=== Set exercise ===
Reproduce, exactly and in full, only the lines below from the one containing "scene.camera, scene.frame_end = cam, frame(seconds)" through the one containing "carried.location, carried.rotation_quaternion = m.translation, q".

=== Data block ===
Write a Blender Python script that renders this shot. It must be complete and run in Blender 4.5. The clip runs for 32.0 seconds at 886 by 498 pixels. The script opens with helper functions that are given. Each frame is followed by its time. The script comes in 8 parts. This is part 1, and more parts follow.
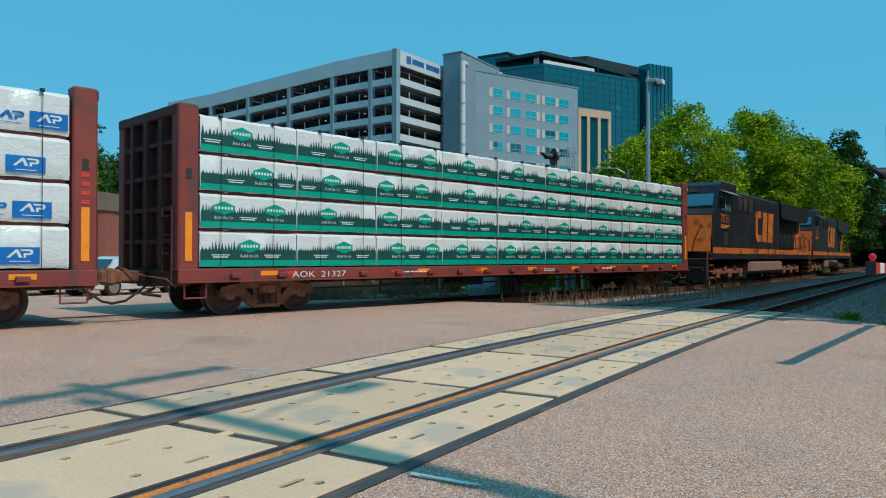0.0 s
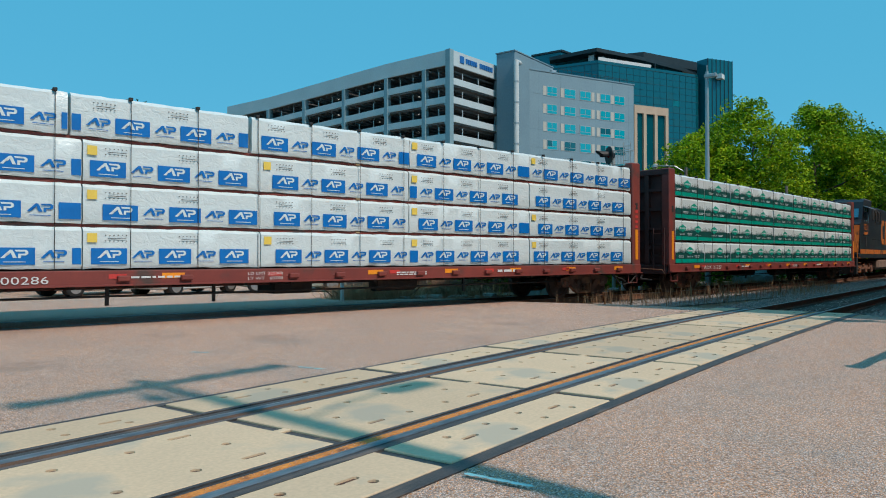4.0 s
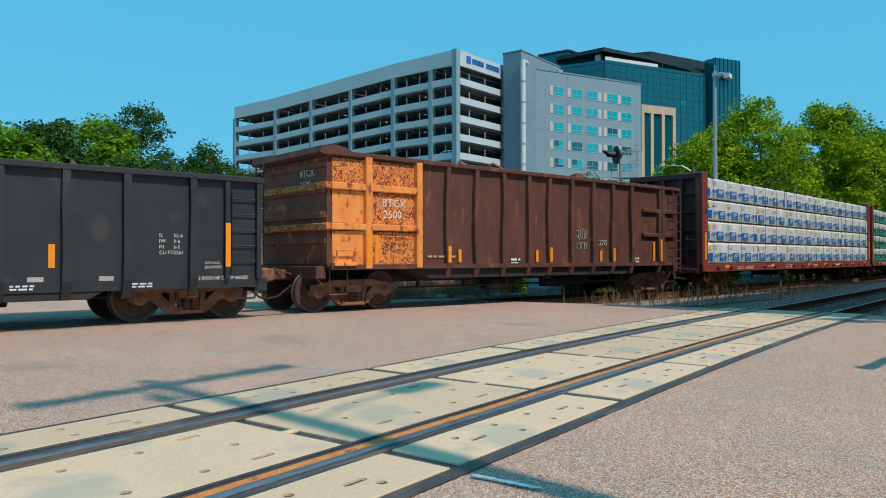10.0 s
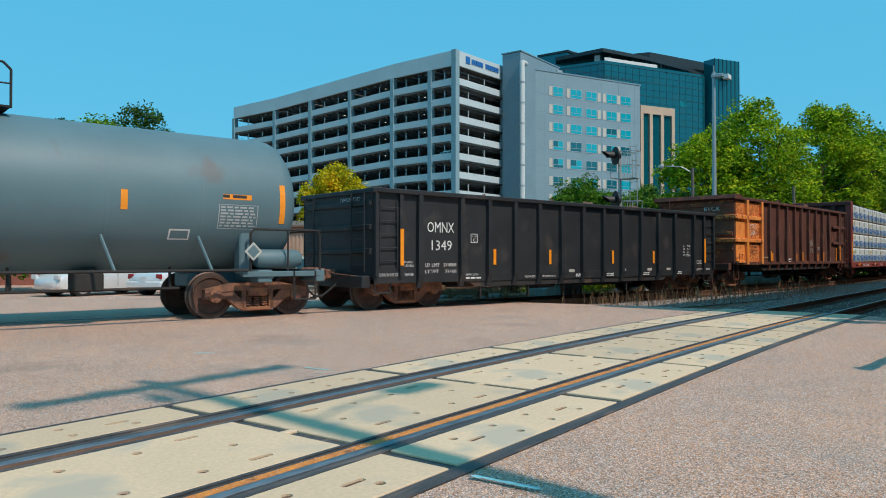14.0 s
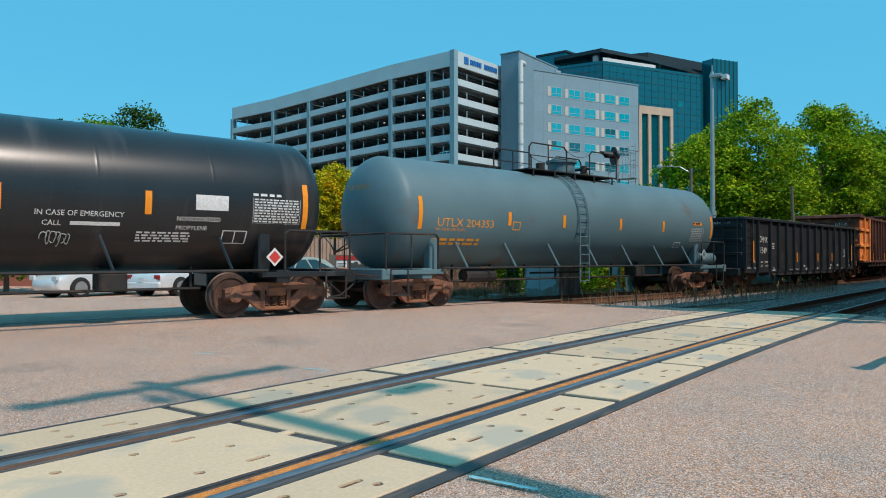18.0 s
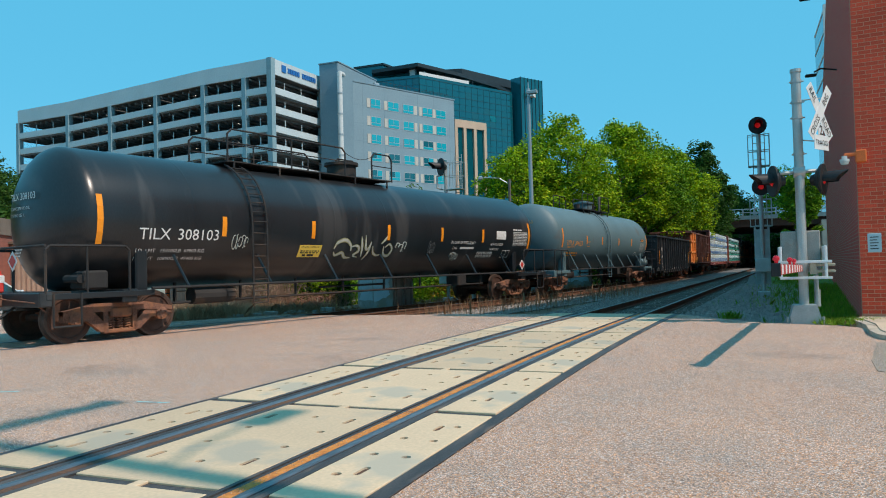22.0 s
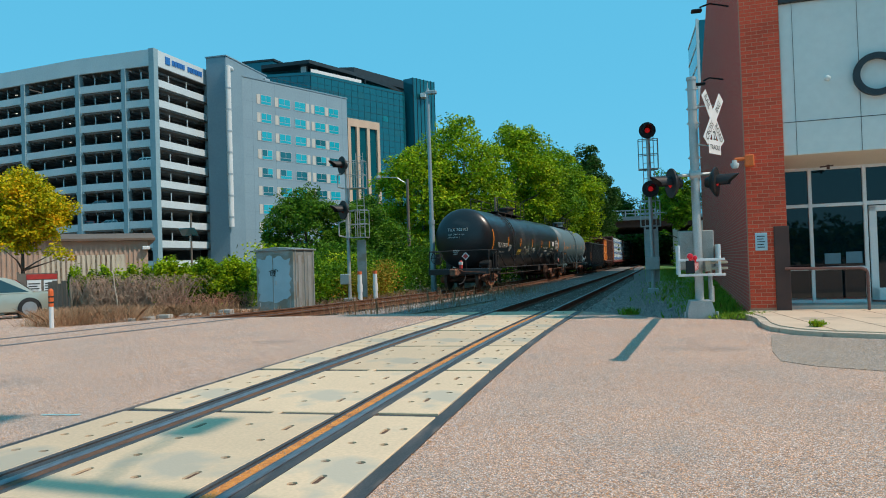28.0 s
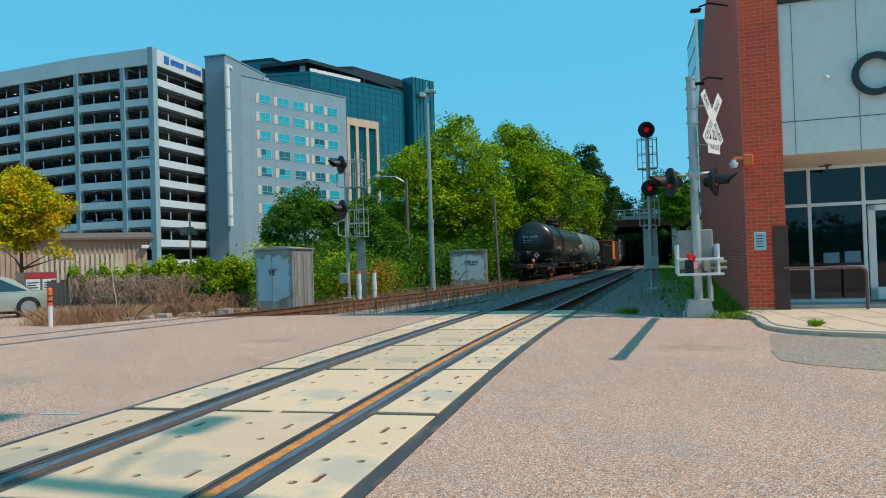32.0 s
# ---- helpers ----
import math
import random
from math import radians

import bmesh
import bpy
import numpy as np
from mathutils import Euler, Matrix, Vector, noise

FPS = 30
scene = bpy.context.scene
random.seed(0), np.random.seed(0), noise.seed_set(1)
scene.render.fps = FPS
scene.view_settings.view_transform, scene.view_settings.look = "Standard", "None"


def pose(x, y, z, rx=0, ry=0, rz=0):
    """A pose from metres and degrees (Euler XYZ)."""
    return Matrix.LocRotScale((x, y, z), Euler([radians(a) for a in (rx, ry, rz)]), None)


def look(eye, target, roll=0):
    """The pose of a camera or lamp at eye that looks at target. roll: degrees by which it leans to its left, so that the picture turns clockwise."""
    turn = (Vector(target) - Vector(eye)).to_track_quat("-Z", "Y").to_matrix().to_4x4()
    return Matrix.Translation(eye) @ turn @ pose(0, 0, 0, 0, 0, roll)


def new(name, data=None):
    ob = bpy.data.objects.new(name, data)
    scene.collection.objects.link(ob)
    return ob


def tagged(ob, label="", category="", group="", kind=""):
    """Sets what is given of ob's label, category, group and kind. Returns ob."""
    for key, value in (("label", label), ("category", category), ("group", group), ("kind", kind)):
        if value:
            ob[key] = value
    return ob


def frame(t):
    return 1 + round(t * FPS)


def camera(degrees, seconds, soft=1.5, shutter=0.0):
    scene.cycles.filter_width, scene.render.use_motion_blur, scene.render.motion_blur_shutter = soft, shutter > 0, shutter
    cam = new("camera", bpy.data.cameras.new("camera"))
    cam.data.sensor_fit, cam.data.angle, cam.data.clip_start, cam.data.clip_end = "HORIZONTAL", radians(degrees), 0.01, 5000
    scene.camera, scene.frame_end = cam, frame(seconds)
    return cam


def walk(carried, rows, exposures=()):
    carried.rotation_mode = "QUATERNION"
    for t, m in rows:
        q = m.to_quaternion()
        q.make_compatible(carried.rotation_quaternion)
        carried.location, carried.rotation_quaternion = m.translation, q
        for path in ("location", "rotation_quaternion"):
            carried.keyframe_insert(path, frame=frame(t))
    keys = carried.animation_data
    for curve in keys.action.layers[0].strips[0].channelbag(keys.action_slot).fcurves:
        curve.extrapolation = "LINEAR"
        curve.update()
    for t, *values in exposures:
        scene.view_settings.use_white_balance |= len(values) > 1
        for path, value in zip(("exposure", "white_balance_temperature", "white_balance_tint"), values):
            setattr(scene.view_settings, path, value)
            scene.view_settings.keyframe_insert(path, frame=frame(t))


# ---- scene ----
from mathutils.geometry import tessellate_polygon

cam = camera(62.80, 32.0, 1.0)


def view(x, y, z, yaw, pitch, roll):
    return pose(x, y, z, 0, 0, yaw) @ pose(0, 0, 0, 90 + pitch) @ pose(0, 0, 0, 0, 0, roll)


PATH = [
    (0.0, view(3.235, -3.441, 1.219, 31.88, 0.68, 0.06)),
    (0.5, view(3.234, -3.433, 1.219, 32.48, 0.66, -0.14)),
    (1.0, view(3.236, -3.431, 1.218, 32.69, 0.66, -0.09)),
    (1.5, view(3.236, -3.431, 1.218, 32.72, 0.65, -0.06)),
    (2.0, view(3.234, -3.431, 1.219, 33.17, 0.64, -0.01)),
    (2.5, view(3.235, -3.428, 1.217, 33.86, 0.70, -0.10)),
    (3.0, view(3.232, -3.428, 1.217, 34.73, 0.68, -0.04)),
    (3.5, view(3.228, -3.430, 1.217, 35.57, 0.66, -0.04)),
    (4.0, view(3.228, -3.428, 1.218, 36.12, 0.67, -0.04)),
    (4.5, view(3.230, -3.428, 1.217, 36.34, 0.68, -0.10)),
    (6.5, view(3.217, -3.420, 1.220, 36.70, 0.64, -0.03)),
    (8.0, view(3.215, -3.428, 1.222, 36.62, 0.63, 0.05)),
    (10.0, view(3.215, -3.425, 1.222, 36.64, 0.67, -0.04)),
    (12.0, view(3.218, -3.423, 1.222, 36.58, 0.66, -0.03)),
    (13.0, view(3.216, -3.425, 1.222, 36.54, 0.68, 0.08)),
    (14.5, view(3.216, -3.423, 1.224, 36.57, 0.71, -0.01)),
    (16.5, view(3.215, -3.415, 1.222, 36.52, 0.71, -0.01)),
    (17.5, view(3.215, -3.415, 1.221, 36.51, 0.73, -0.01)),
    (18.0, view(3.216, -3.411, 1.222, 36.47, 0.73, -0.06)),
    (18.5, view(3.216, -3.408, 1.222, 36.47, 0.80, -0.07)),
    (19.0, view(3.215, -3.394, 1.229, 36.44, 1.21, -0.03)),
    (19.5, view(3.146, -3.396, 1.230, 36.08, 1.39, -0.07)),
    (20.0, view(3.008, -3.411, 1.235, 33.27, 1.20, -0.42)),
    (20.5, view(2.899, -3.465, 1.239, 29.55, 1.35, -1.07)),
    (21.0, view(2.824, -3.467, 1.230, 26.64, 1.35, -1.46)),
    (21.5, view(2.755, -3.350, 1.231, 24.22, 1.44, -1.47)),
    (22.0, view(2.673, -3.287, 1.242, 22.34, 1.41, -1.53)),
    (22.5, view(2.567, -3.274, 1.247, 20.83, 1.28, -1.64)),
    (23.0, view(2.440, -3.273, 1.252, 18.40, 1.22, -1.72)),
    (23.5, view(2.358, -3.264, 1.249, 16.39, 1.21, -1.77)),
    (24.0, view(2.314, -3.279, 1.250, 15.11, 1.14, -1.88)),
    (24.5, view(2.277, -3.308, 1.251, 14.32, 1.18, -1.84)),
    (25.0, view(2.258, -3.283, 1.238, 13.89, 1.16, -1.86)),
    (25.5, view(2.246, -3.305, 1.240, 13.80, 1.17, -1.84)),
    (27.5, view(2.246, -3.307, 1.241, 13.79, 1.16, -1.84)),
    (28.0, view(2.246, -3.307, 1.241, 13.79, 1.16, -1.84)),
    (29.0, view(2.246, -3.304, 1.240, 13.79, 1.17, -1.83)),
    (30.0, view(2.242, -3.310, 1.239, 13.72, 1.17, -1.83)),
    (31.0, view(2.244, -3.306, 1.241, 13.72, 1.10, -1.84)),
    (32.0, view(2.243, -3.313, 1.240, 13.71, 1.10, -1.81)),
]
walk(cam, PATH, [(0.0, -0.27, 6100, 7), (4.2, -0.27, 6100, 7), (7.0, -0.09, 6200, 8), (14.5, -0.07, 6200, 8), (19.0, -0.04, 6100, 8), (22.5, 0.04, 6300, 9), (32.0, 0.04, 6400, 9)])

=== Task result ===
    scene.camera, scene.frame_end = cam, frame(seconds)
    return cam


def walk(carried, rows, exposures=()):
    carried.rotation_mode = "QUATERNION"
    for t, m in rows:
        q = m.to_quaternion()
        q.make_compatible(carried.rotation_quaternion)
        carried.location, carried.rotation_quaternion = m.translation, q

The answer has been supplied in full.